_Directions_.
Omit all images. Transcribe the rest of the material below exactly.

⁂

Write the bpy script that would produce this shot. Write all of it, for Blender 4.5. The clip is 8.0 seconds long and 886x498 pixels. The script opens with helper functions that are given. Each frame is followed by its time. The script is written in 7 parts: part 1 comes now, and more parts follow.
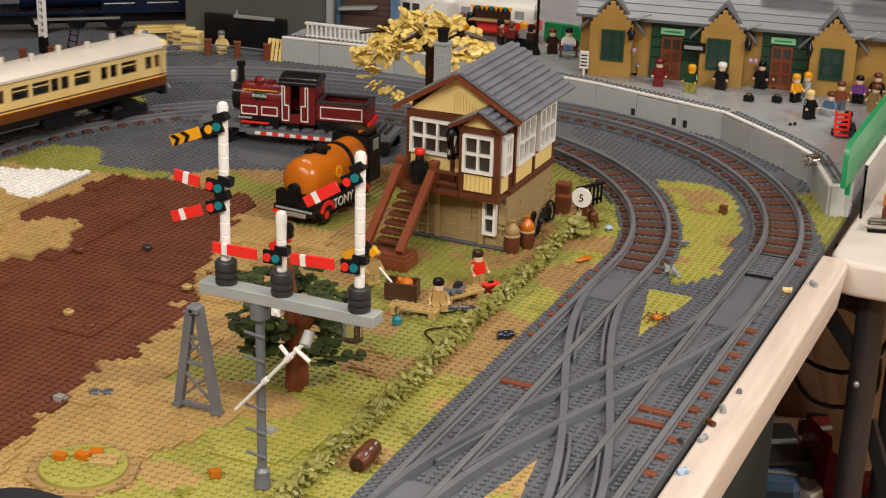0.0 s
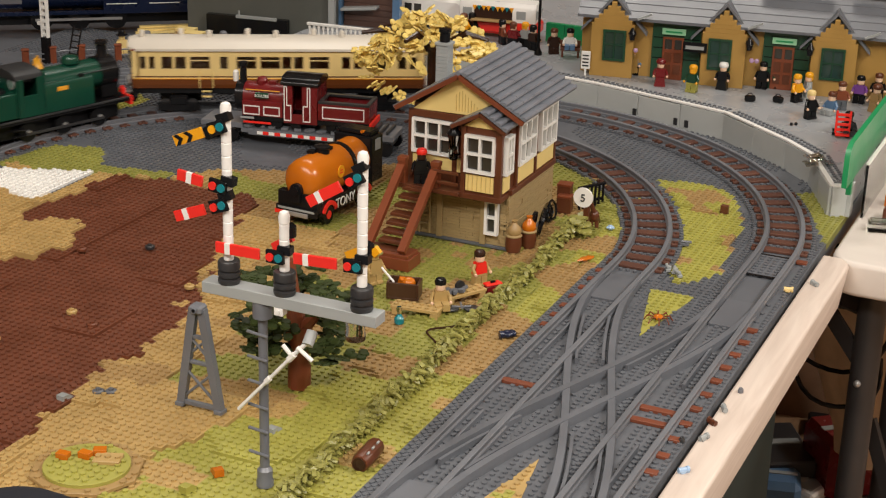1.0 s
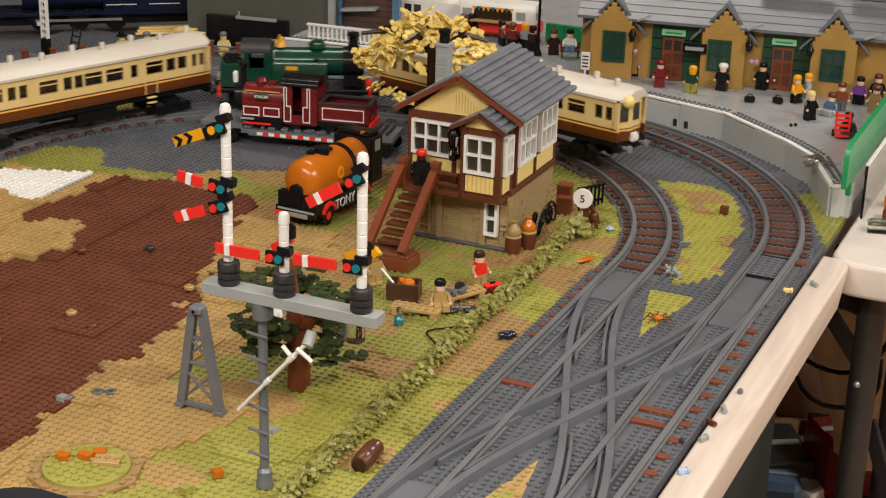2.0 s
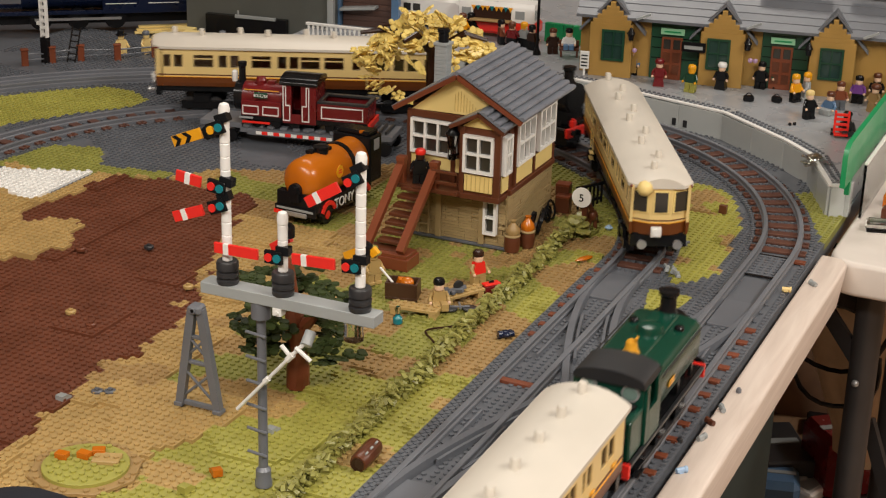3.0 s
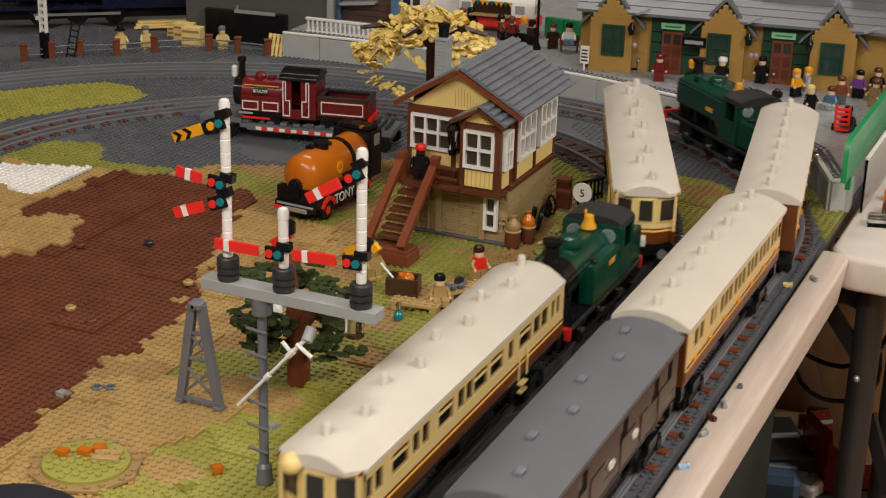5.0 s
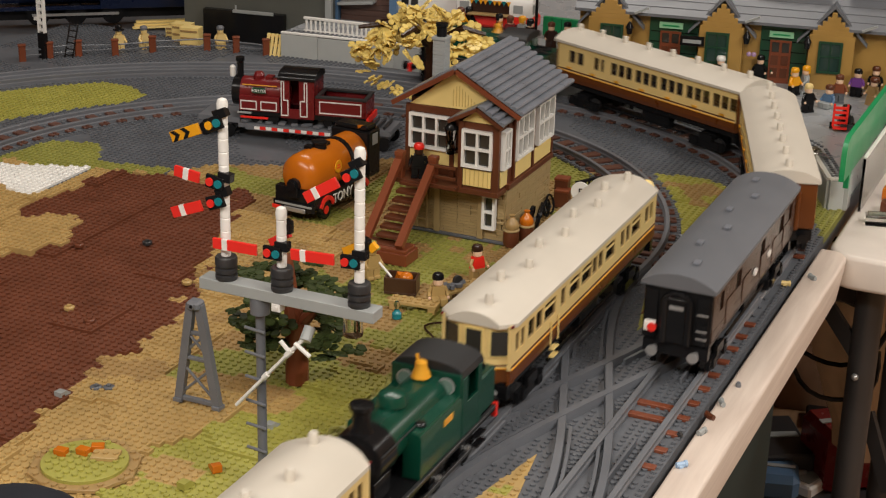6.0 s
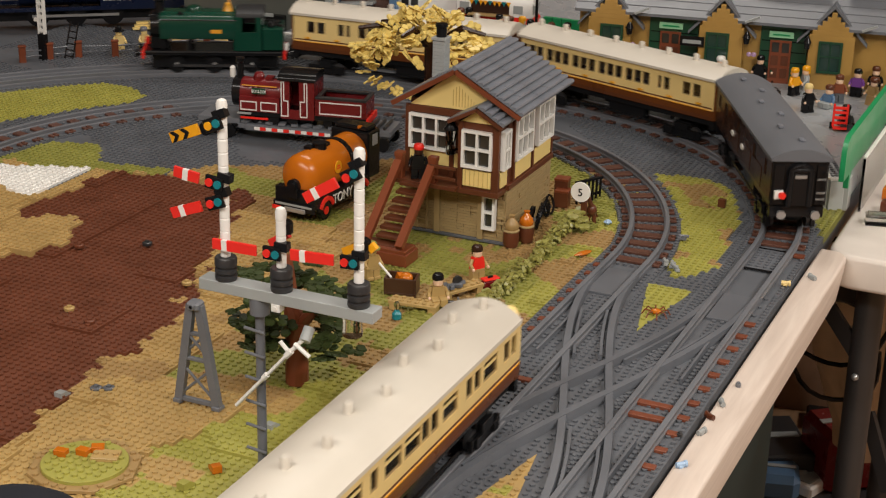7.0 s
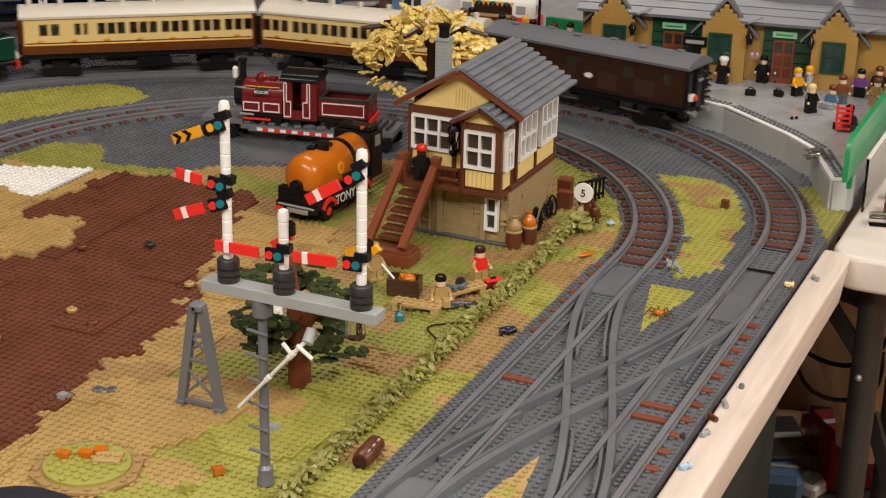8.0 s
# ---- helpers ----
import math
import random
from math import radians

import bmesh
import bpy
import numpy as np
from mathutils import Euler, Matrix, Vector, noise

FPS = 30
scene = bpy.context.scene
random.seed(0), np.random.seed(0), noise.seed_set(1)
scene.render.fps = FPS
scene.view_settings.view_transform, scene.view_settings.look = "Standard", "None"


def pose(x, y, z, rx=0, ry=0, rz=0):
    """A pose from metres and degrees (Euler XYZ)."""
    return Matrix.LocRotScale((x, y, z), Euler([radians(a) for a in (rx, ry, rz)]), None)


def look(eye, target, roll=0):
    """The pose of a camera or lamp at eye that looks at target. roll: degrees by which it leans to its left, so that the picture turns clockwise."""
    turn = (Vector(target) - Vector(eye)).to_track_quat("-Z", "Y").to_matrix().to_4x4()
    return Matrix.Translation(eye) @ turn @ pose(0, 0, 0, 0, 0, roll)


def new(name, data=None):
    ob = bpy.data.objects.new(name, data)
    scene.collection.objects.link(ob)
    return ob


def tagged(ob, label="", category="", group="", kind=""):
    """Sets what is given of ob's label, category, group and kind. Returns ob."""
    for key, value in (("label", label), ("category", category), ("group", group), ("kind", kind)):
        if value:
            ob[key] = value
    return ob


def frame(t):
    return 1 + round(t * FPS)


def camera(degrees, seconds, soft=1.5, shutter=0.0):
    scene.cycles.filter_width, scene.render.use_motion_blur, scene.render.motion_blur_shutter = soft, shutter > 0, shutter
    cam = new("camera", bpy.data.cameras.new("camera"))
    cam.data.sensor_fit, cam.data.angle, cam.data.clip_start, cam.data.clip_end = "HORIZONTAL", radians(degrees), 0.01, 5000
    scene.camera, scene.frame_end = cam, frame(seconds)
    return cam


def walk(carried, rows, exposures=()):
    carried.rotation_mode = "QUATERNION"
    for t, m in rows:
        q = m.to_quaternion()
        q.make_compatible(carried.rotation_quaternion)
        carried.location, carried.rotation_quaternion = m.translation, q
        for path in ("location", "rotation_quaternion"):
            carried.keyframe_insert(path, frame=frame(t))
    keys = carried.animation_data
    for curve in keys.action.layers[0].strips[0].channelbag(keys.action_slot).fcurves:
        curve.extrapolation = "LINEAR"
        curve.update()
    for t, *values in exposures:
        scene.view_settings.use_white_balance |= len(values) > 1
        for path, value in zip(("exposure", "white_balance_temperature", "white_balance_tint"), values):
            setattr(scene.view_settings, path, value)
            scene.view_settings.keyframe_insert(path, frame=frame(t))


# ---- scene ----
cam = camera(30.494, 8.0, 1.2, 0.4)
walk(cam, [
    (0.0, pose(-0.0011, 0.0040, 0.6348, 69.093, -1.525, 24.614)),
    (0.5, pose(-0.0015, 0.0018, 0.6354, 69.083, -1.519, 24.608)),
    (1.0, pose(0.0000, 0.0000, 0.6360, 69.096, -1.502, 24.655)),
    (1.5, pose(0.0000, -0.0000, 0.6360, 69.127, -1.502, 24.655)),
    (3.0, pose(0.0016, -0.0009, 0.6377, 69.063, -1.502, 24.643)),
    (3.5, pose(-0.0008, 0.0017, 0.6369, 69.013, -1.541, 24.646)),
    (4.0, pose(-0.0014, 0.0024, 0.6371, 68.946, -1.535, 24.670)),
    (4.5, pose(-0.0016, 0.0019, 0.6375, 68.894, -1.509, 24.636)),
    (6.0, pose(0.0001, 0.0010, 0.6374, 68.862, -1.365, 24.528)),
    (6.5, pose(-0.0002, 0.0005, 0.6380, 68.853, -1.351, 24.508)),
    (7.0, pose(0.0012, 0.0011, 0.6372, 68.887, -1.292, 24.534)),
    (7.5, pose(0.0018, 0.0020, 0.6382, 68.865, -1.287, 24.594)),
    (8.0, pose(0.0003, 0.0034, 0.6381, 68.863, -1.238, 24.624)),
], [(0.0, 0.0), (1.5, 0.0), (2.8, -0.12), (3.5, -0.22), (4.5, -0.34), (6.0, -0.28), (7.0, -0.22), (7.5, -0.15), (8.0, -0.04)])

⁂

_Solution for this problem_.
Write the bpy script that would produce this shot. Write all of it, for Blender 4.5. The clip is 8.0 seconds long and 886x498 pixels. The script opens with helper functions that are given. Each frame is followed by its time. The script is written in 7 parts: part 1 comes now, and more parts follow.
0.0 s
1.0 s
2.0 s
3.0 s
5.0 s
6.0 s
7.0 s
8.0 s
# ---- helpers ----
import math
import random
from math import radians

import bmesh
import bpy
import numpy as np
from mathutils import Euler, Matrix, Vector, noise

FPS = 30
scene = bpy.context.scene
random.seed(0), np.random.seed(0), noise.seed_set(1)
scene.render.fps = FPS
scene.view_settings.view_transform, scene.view_settings.look = "Standard", "None"


def pose(x, y, z, rx=0, ry=0, rz=0):
    """A pose from metres and degrees (Euler XYZ)."""
    return Matrix.LocRotScale((x, y, z), Euler([radians(a) for a in (rx, ry, rz)]), None)


def look(eye, target, roll=0):
    """The pose of a camera or lamp at eye that looks at target. roll: degrees by which it leans to its left, so that the picture turns clockwise."""
    turn = (Vector(target) - Vector(eye)).to_track_quat("-Z", "Y").to_matrix().to_4x4()
    return Matrix.Translation(eye) @ turn @ pose(0, 0, 0, 0, 0, roll)


def new(name, data=None):
    ob = bpy.data.objects.new(name, data)
    scene.collection.objects.link(ob)
    return ob


def tagged(ob, label="", category="", group="", kind=""):
    """Sets what is given of ob's label, category, group and kind. Returns ob."""
    for key, value in (("label", label), ("category", category), ("group", group), ("kind", kind)):
        if value:
            ob[key] = value
    return ob


def frame(t):
    return 1 + round(t * FPS)


def camera(degrees, seconds, soft=1.5, shutter=0.0):
    scene.cycles.filter_width, scene.render.use_motion_blur, scene.render.motion_blur_shutter = soft, shutter > 0, shutter
    cam = new("camera", bpy.data.cameras.new("camera"))
    cam.data.sensor_fit, cam.data.angle, cam.data.clip_start, cam.data.clip_end = "HORIZONTAL", radians(degrees), 0.01, 5000
    scene.camera, scene.frame_end = cam, frame(seconds)
    return cam


def walk(carried, rows, exposures=()):
    carried.rotation_mode = "QUATERNION"
    for t, m in rows:
        q = m.to_quaternion()
        q.make_compatible(carried.rotation_quaternion)
        carried.location, carried.rotation_quaternion = m.translation, q
        for path in ("location", "rotation_quaternion"):
            carried.keyframe_insert(path, frame=frame(t))
    keys = carried.animation_data
    for curve in keys.action.layers[0].strips[0].channelbag(keys.action_slot).fcurves:
        curve.extrapolation = "LINEAR"
        curve.update()
    for t, *values in exposures:
        scene.view_settings.use_white_balance |= len(values) > 1
        for path, value in zip(("exposure", "white_balance_temperature", "white_balance_tint"), values):
            setattr(scene.view_settings, path, value)
            scene.view_settings.keyframe_insert(path, frame=frame(t))


# ---- scene ----
cam = camera(30.494, 8.0, 1.2, 0.4)
walk(cam, [
    (0.0, pose(-0.0011, 0.0040, 0.6348, 69.093, -1.525, 24.614)),
    (0.5, pose(-0.0015, 0.0018, 0.6354, 69.083, -1.519, 24.608)),
    (1.0, pose(0.0000, 0.0000, 0.6360, 69.096, -1.502, 24.655)),
    (1.5, pose(0.0000, -0.0000, 0.6360, 69.127, -1.502, 24.655)),
    (3.0, pose(0.0016, -0.0009, 0.6377, 69.063, -1.502, 24.643)),
    (3.5, pose(-0.0008, 0.0017, 0.6369, 69.013, -1.541, 24.646)),
    (4.0, pose(-0.0014, 0.0024, 0.6371, 68.946, -1.535, 24.670)),
    (4.5, pose(-0.0016, 0.0019, 0.6375, 68.894, -1.509, 24.636)),
    (6.0, pose(0.0001, 0.0010, 0.6374, 68.862, -1.365, 24.528)),
    (6.5, pose(-0.0002, 0.0005, 0.6380, 68.853, -1.351, 24.508)),
    (7.0, pose(0.0012, 0.0011, 0.6372, 68.887, -1.292, 24.534)),
    (7.5, pose(0.0018, 0.0020, 0.6382, 68.865, -1.287, 24.594)),
    (8.0, pose(0.0003, 0.0034, 0.6381, 68.863, -1.238, 24.624)),
], [(0.0, 0.0), (1.5, 0.0), (2.8, -0.12), (3.5, -0.22), (4.5, -0.34), (6.0, -0.28), (7.0, -0.22), (7.5, -0.15), (8.0, -0.04)])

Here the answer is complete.